Сесиль Кеттен не танцует. На столе две балерины-гитаны. Все их движения заключаются в сладострастных извивах бедер и торса, в томных, ленивых позах. А Сесиль Кеттен только ходит по сцене своей гибкой, тигриной походкой, перещелкивая кастаньетами, грациозно раскачивая свое тело и короткие пышные юбки. Из ее большого прекрасного рта льется знойная цыганская песня, в которой огонь, кровь и вино.
И еще тонкая подробность: бледности первого акта нет и в помине. Ведь Кармен явилась на праздник, на корриду. На ней лучшее шелковое платье, голова кокетливо украшена старинным черным кружевом, щеки нарумянены, брови — две черные полукруглые дуги, сходящиеся вместе. И ее кокетливые, манящие улыбки все время блестят, как золото на солнце.
В последнем акте Кеттен прекрасна до ужасного. Она поднимает до своей вышины Эскамильо, певца средней величины; я вижу, как она своими прекрасными глазами ведет за собой очарованный хор, и я чувствую, как истинным и чистым восторгом горят сердца зрителей…
Ah, je t'aime, Escamiglio…
Необычайный по красоте, полный страсти, нежности и предчувствия близкой смерти, льется этот простой, медлительный мотив. Он кончается, и я ухожу. Я настолько близко, не по-театральному, а по-настоящему, по правде, жил радостями, очарованиями и падениями моей прекрасной, гордой, изменчивой Кармен, что я не хочу, не могу, не в силах видеть ее смерти.

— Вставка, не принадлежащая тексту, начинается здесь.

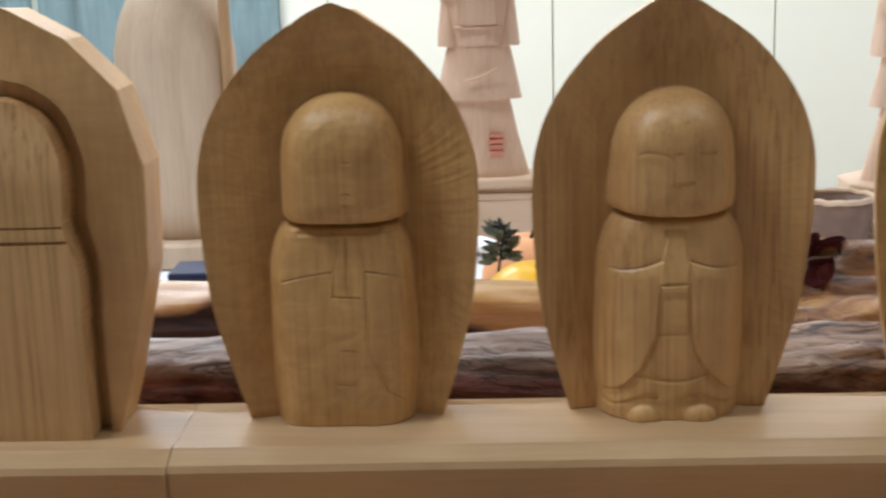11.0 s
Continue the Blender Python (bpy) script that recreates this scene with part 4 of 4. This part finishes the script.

Идя к поезду, я все думал: «Ах, отчего ни Проспер Мериме, автор пьесы, ни Жорж Визе, которого так беспощадно освистали после первого представления «Кармен» и который через два дня после этого умер в Париже, ни Фридрих Ницше, отвернувшийся от Вагнера для того, чтобы влюбиться в «Кармен», не видели этой оперы в исполнении Сесиль Кеттен». Да и не могли бы, если бы они и были живы. Через полтора месяца эта прелестная артистка умерла от аппендицита в одной из французских клиник. Операция была произведена варварски. Говорят, была хирургическая ошибка. А гений погиб.